Your correspondent has watched more than twenty men die on a gurney from lethal injection. After several of those executions, relatives of the victims have spoken with reporters in a prison press room. No one has ever indicated any regret about the inmate’s ultimate fate. And in the last few times, they have expressed resentment at a system that has taken so long to put a killer away. More than once they have complained about the cruel and unusual punishment that the system has inflicted on the survivors of the victims. We wonder how the families of the victims of the twenty-seven men under a death sentence feel about Wieland’s bill.

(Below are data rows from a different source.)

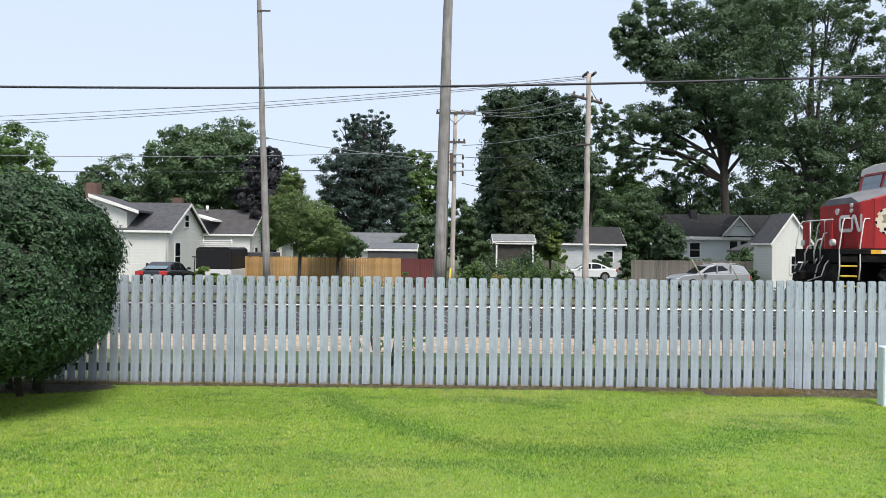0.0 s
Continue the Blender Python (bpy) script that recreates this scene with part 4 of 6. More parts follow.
def yellow_car():
    c = thing("box_car", pose(0, TRACK_Y, 0), "tall yellow railway box car with black door and sprayed signs", "box car", "box cars of the train")
    half, N = 7.88, -1.48
    part("body", box(-half, half, N, -N, 0.95, 4.82, 0.02), car_yellow, c)
    part("roof", prism([(-1.52, 4.80), (1.52, 4.80), (1.52, 4.88), (0, 5.0), (-1.52, 4.88)], -half - 0.02, half + 0.02, "x"), roof_grey, c)
    part("roof_rail", box(-half, half, N - 0.05, N, 4.76, 4.94, 0.02), car_yellow, c)
    part("side_sill", box(-half, half, N - 0.03, -N + 0.03, 0.60, 0.98, 0.02), mat("dirty_sill", (0.20, 0.14, 0.075), rough=0.7, vary=0.4, scale=2, bump=0.1, second=(0.06, 0.05, 0.05)), c)
    car_ends(c, half, car_yellow, car_yellow, 4.3, 1.2)
    for s in (-1, 1):
        part("white_end_panel", box(*sorted((s * half, s * (half + 0.05))), -1.46, 1.46, 4.2, 4.8, 0.01), white_paint, c)
    posts = [-7.05, -6.22, -5.33, -4.46, -3.60, -2.74, -2.06, 2.1, 2.75, 3.62, 4.5, 5.35, 6.25, 7.05]
    for x in posts:
        part("side_post", box(x - 0.045, x + 0.045, N - 0.055, N + 0.01, 1.0, 4.76, 0.012), car_yellow, c)
    for z in (4.02, 2.66, 1.30):
        for a, b in zip(posts, posts[1:]):
            if a > -2.2 and b < 2.2:
                continue
            part("side_rib", prism([(N + 0.01, z - 0.04), (N - 0.05, z - 0.015), (N - 0.05, z + 0.015), (N + 0.01, z + 0.04)], a + 0.05, b - 0.05, "x"), car_yellow, c)
    d = part("sliding_door", box(-1.90, 1.92, N - 0.09, N, 1.0, 4.66, 0.015), door_black, c, "black plug door with lock bars")
    for z in (3.32, 2.63, 2.07, 1.25):
        part("door_rib", box(-1.74, 1.74, N - 0.135, N - 0.064, z - 0.03, z + 0.03, 0.01), door_black, d)
    for x in (-1.78, -1.14, 0.0, 1.22, 1.80):
        part("lock_bar", tube([(x, N - 0.15, 1.0), (x, N - 0.15, 4.66)], 0.03, 6), door_black, d)
    part("door_track", box(-2.0, 5.6, N - 0.14, N - 0.02, 0.90, 1.0, 0.01), spray["cream"], c)
    part("lock_lever", box(-0.25, 0.12, N - 0.2, N - 0.1, 1.35, 1.9, 0.02), under, d)
    lettering("CLOSE AND LOCK DOORS", 0.085, -0.87, 3.94, N - 0.165, white_paint, d, "notice", 1.0, 0.002)
    lettering("BEFORE MOVING CAR", 0.085, -0.87, 3.78, N - 0.165, white_paint, d, "notice", 1.0, 0.002)
    for a, b, z0, z1 in ((-1.66, -1.44, 2.78, 2.86), (-1.66, -1.44, 2.66, 2.75), (-1.62, -1.38, 2.36, 2.45), (-0.2, 0.22, 2.10, 2.13), (-0.10, 0.10, 1.50, 1.68), (0.35, 0.9, 1.92, 1.98)):
        plate(rect(a, b, z0, z1), N - 0.14, white_paint, d, "notice_bar")
    plate(arc(0.0, 1.92, 0.08, 0, 360, 16)[:-1], N - 0.14, white_paint, d, "round_notice")
    # the crossed bands in red and blue
    bx, bz = -5.36, 3.36
    blue_ = mat("sign_blue", (0.025, 0.045, 0.22), rough=0.5, bump=0.0, vary=0.1)
    red_ = mat("sign_red", (0.56, 0.05, 0.035), rough=0.5, bump=0.0, vary=0.1)
    pale_ = mat("sign_white", (0.72, 0.68, 0.58), rough=0.5, bump=0.0, vary=0.1)
    y = N
    plate(rect(bx - 0.02, bx + 0.075, bz - 0.13, bz + 0.13), N - 0.055, blue_, c, "sign_band")
    for sx in (-1, 1):
        for sz in (-1, 1):
            far = 0.56
            m_, lo = (blue_, 0) if (sx * sz > 0) else (red_, 0)
            band_plate([(bx + 0.02 * sx, bz + 0.02 * sz), (bx + far * sx, bz + 0.40 * sz)], 0.30, y, pale_, c, "sign_band", 0.003)
            band_plate([(bx, bz + 0.04 * sz), (bx + far * sx, bz + 0.47 * sz)], 0.13, y, blue_, c, "sign_band", 0.006)
            band_plate([(bx + 0.06 * sx, bz), (bx + far * sx, bz + 0.30 * sz)], 0.11, y, red_, c, "sign_band", 0.0055)
    ink = mat("letter_brown_black", (0.05, 0.03, 0.015), rough=0.6, bump=0.0)
    lettering("next", 0.13, -6.62, 3.37, N - 0.006, ink, c, "slogan", 1.15, 0.004, 0.25)
    lettering("load", 0.13, -6.62, 3.18, N - 0.006, ink, c, "slogan", 1.15, 0.004, 0.25)
    lettering("any", 0.13, -4.03, 3.37, N - 0.006, ink, c, "slogan", 1.15, 0.004, 0.25)
    lettering("road", 0.13, -4.03, 3.18, N - 0.006, ink, c, "slogan", 1.15, 0.004, 0.25)
    for a in (-6.08, -5.78, -5.18, -4.88):
        plate([(a, 2.18), (a + 0.15, 2.18), (a + 0.20, 2.40), (a + 0.05, 2.40)], N - 0.002, ink, c, "letter_bar")
    for ch, x in zip("504001", (-6.62, -6.04, -5.70, -5.10, -4.74, -4.26)):
        lettering(ch, 0.23, x, 1.76, N - 0.006, ink, c, "car_number", 1.15, 0.004, 0.25)
    band_plate(arc(-7.42, 3.38, 0.40, 20, 330, 24), 0.035, N, ink, c, "scrawl")
    scribble(c, -7.7, -6.95, 3.12, 3.62, N, 9, ink, 0.03, 9)
    scribble(c, -7.1, -6.75, 2.75, 3.45, N - 0.052, 14, ink, 0.03, 5)
    scribble(c, -7.5, -7.12, 2.3, 2.75, N, 12, mat("faint_scrawl", (0.42, 0.25, 0.06), rough=0.6), 0.02, 6)
    plate(rect(-7.0, -2.0, 1.0, 1.82), N, spray["sky"], c, "sprayed_ground", 0.003)
    sprayed_sign(c, -6.2, -2.0, 0.66, 1.78, N - 0.05, 15, "spots", "cream", "violet", 5, ("pale", "violet"), "spots", 0.26)
    plate(rect(2.15, 7.7, 1.0, 1.7), N, spray["sky"], c, "sprayed_ground", 0.003)
    sprayed_sign(c, 2.0, 7.6, 0.68, 1.9, N - 0.05, 17, "pink", "mint", "pale", 5, ("pale", "mint"), "mint")
    sprayed_sign(c, -1.75, -1.35, 1.1, 1.85, N - 0.12, 19, "gold", "pale", "sky", 1, ("pale", "sky"))
    sprayed_sign(c, 1.3, 1.85, 1.0, 1.8, N - 0.12, 21, "sky", "pale", "dark", 1, ("pale", "sky"))
    scribble(c, -1.05, -0.25, 1.1, 1.75, N - 0.13, 22, white_paint, 0.028, 16)
    scribble(c, -1.08, -0.2, 1.05, 1.4, N - 0.13, 23, white_paint, 0.03, 14)
    scribble(c, -1.0, -0.3, 1.75, 1.95, N - 0.13, 26, mat("grey_scrawl", (0.2, 0.2, 0.22), rough=0.6), 0.02, 12)
    scribble(c, 0.4, 1.05, 1.3, 1.65, N - 0.13, 24, white_paint, 0.02, 10)
    for x in (-7.55, -7.22, -4.2):
        plate(rect(x, x + 0.11, 1.1, 2.1 if x < -5 else 1.55), N - 0.112, yellow, c, "yellow_marker")
    plate(rect(-6.95, -6.48, 1.28, 1.55), N - 0.06, mat("label_yellow", (0.75, 0.6, 0.03), rough=0.5, bump=0.0), c, "yellow_label")
    for a in (-7.75, -7.2):
        part("ladder_rail", tube([(a, N - 0.12, 0.95), (a, N - 0.12, 2.2)], 0.018, 6), car_yellow, c)
    for k in range(4):
        part("ladder_rung", tube([(-7.75, N - 0.12, 1.1 + 0.34 * k), (-7.2, N - 0.12, 1.1 + 0.34 * k)], 0.015, 6), car_yellow, c)
    for cx in (-5.75, 5.75):
        truck_two(c, cx)
    return c


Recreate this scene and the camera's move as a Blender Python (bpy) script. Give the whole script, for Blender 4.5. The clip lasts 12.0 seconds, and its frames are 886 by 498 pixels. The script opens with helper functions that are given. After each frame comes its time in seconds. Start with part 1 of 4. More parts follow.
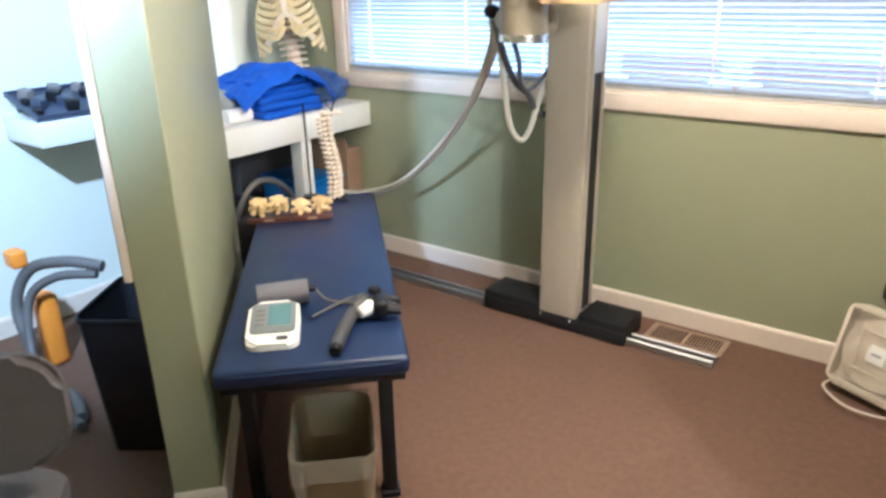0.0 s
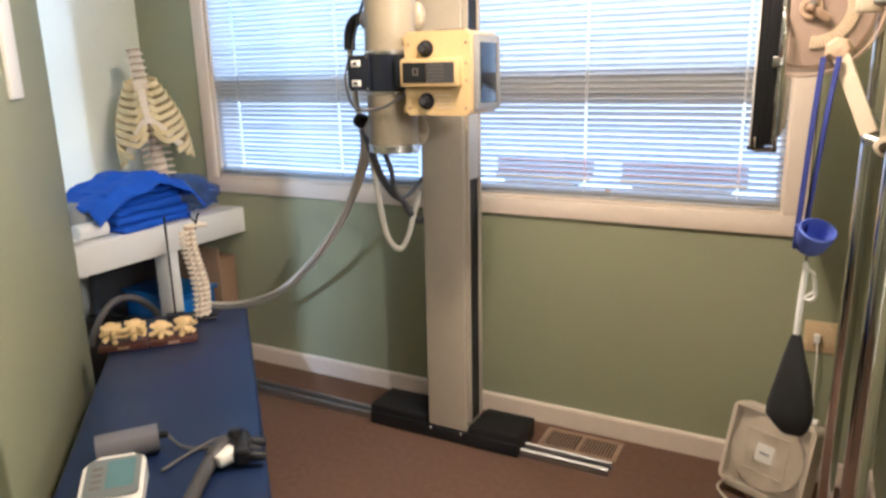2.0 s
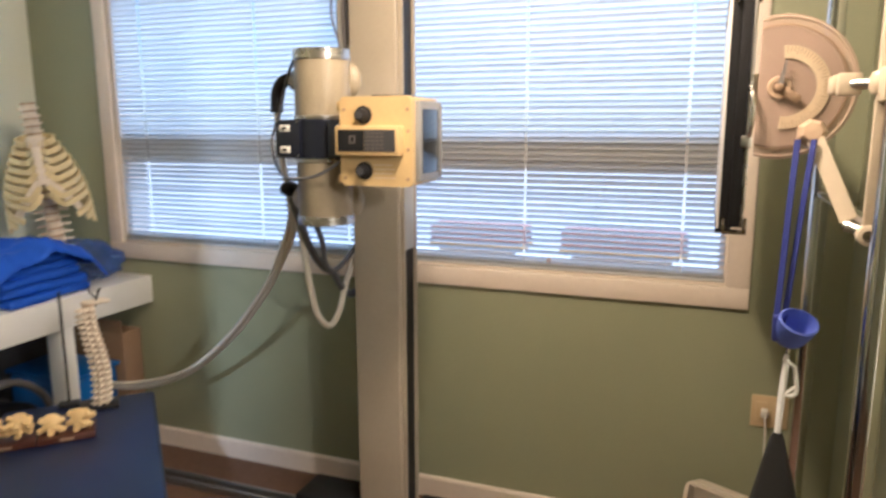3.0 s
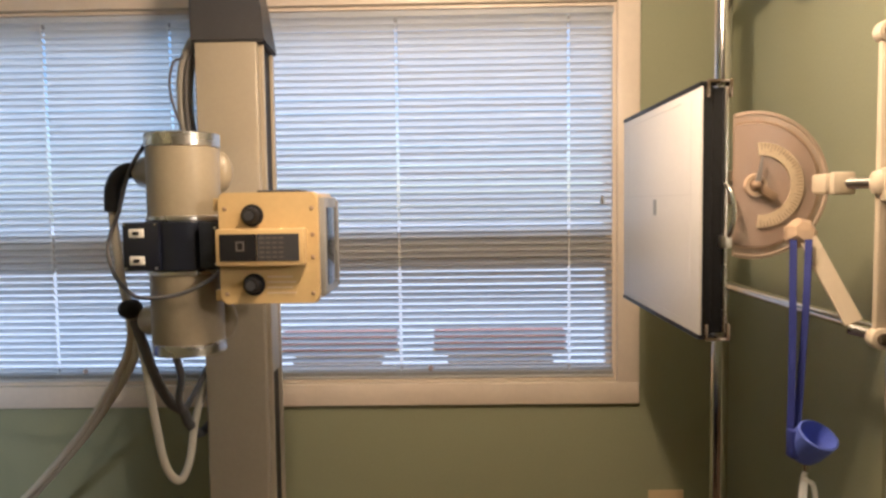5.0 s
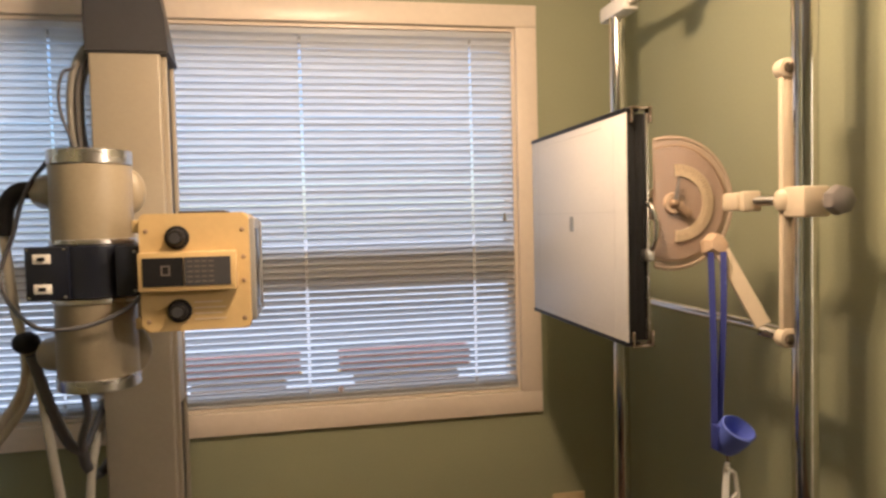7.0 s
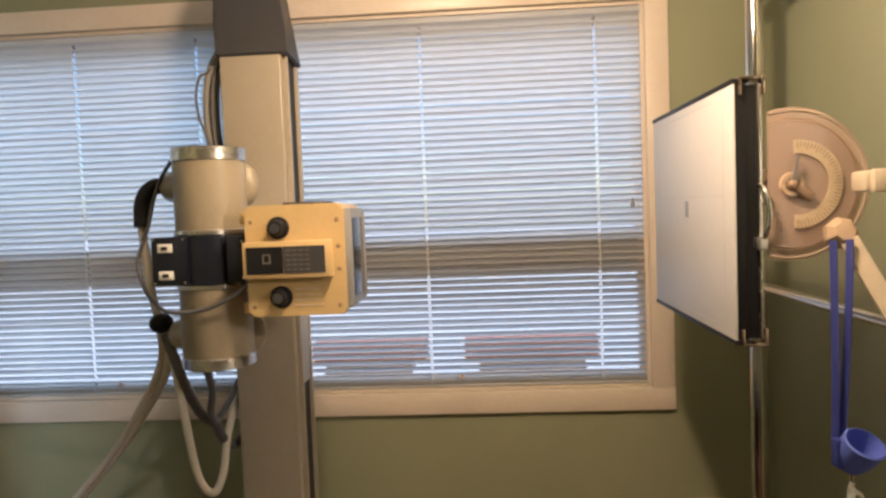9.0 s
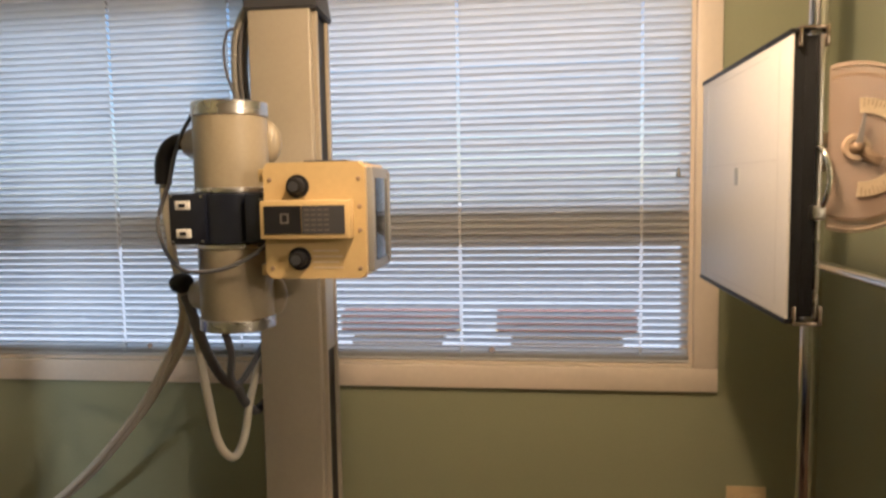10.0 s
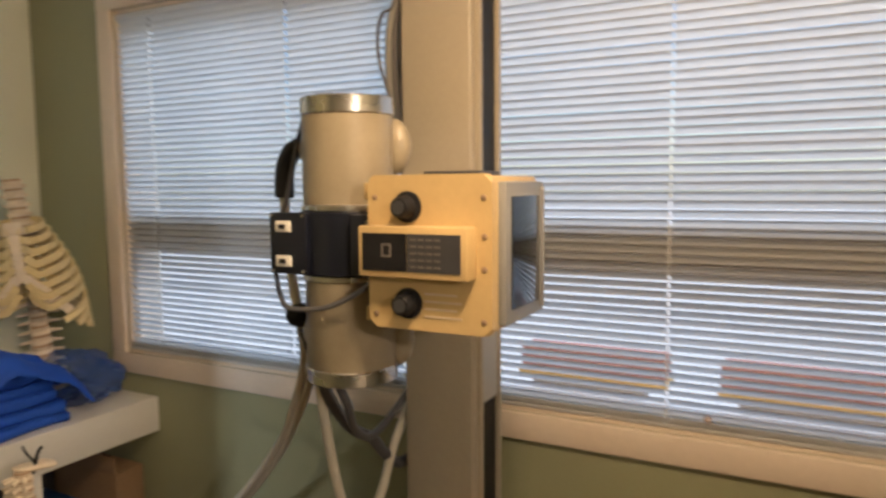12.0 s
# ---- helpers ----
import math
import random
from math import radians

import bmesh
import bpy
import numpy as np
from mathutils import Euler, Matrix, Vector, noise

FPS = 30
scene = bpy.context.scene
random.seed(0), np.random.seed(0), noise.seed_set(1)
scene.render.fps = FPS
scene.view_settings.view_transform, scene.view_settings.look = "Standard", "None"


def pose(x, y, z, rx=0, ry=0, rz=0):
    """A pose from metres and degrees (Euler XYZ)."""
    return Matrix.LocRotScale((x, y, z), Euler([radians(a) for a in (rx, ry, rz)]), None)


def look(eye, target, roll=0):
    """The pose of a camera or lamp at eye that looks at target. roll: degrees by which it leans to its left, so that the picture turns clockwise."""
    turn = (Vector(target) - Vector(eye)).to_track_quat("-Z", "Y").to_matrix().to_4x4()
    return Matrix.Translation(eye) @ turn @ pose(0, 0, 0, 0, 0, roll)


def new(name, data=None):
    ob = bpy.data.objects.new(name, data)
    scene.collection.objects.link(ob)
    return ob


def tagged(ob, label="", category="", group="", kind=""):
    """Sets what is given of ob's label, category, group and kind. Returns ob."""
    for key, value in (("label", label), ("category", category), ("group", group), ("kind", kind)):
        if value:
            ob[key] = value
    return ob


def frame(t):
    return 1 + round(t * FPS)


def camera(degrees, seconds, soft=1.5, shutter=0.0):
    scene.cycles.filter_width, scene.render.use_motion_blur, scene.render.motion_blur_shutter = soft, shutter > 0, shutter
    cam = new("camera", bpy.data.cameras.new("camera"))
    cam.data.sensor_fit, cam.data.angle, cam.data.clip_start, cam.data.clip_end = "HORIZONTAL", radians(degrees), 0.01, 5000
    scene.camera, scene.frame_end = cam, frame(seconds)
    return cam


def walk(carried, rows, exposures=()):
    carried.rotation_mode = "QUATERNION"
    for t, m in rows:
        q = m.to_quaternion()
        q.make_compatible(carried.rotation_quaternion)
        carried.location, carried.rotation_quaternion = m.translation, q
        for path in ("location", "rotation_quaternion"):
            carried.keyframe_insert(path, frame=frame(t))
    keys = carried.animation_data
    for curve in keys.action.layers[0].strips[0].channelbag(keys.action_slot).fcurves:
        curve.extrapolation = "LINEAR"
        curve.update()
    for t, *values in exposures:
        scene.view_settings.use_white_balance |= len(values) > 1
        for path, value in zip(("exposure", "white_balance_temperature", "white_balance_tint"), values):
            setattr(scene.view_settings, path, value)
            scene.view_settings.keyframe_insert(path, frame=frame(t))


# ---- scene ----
cam = camera(64.4, 12.0, 2.6, 0.5)
PATH = [
    (0, (0.268, 0.285, 1.469), (-0.851, 1.781, 0.754), -1.2),
    (0.5, (0.27, 0.28, 1.507), (-0.747, 1.881, 0.87), 0.1),
    (1, (0.224, 0.27, 1.509), (-0.664, 1.964, 0.923), 0.6),
    (1.5, (0.258, 0.33, 1.518), (-0.621, 2.03, 0.937), 0.1),
    (2, (0.238, 0.464, 1.524), (-0.67, 2.176, 1.033), -1.2),
    (2.5, (0.19, 0.563, 1.551), (-0.672, 2.313, 1.11), 0.3),
    (3, (0.084, 0.607, 1.568), (-0.614, 2.448, 1.214), -0.1),
    (4.8, (-0.324, 0.818, 1.606), (-0.393, 2.813, 1.471), 0.1),
    (5, (-0.374, 0.832, 1.608), (-0.412, 2.827, 1.481), -0.8),
    (5.5, (-0.499, 0.831, 1.617), (-0.219, 2.809, 1.517), -1.4),
    (6, (-0.552, 0.835, 1.617), (-0.112, 2.783, 1.5), -0.3),
    (6.5, (-0.565, 0.839, 1.617), (-0.118, 2.785, 1.512), -0.2),
    (7, (-0.553, 0.832, 1.616), (-0.181, 2.795, 1.529), -1.4),
    (7.5, (-0.515, 0.84, 1.626), (-0.3, 2.827, 1.533), -1.2),
    (7.7, (-0.496, 0.844, 1.626), (-0.337, 2.835, 1.525), -0.8),
    (9.3, (-0.355, 0.859, 1.613), (-0.509, 2.849, 1.495), -2.2),
    (9.5, (-0.362, 0.888, 1.619), (-0.515, 2.878, 1.487), -1.4),
    (10, (-0.331, 0.941, 1.582), (-0.586, 2.917, 1.407), -1.0),
    (10.5, (-0.33, 1.05, 1.588), (-0.604, 3.007, 1.28), -2.0),
    (11, (-0.362, 1.157, 1.587), (-0.573, 3.13, 1.334), -4.3),
    (11.5, (-0.314, 1.272, 1.619), (-0.85, 3.184, 1.38), -3.2),
    (12, (-0.256, 1.427, 1.623), (-1.187, 3.189, 1.442), -0.5),
]
EXPOSURES = [(0.0, 1.72, 4230, 6), (1.0, 1.24, 4280, 8), (1.5, 1.18, 4380, 9), (3.0, 0.76, 4720, 10), (5.0, 0.20, 5050, 11), (6.5, 0.18, 5500, 14), (7.5, 0.12, 5250, 12), (9.5, 0.14, 5320, 11), (12.0, 0.04, 5650, 10)]
walk(cam, [(t, look(eye, target, roll)) for t, eye, target, roll in PATH], EXPOSURES)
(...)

Missouri has repealed the death penalty before. It did it in 1917 only to have the legislature reinstate it in 1919 when sponsors spoke of a marked increase in murders since the repeal. It was repealed again after Anderson’s 1965 gassing and a U. S. Supreme Court ruling in 1972 that gassing was cruel and unusual punishment. That let every inmate in America under a death sentence be re-sentenced to life. The U. S. Supreme Court ruled in 1976 that a new system of executions was not cruel and unusual punishment, leading Missouri to reinstitute the penalty in 1977. The legislature changed the law allowing executions by gas or lethal injection in 1988 with lethal injection the preferred means.
So now, it appears, conservatives seem to be deciding that liberals might have had a good idea after all. Is this just the start of a new cycle of thinking or has society forever changed on this issue? Is there nobody whose crime is so abhorrent that the forfeiture of life is the only just punishment? Is life in prison with no hope of ever getting out the worst possible penalty?
Consider part of the last statement of David Zink before his execution July 14, 2015:
“For those who remain on death row, understand that everyone is going to die. Statistically speaking, we have a much easier death than most, so I encourage you to embrace it and celebrate our true liberation before society figures it out and condemns us to life without parole and we too will die a lingering death.”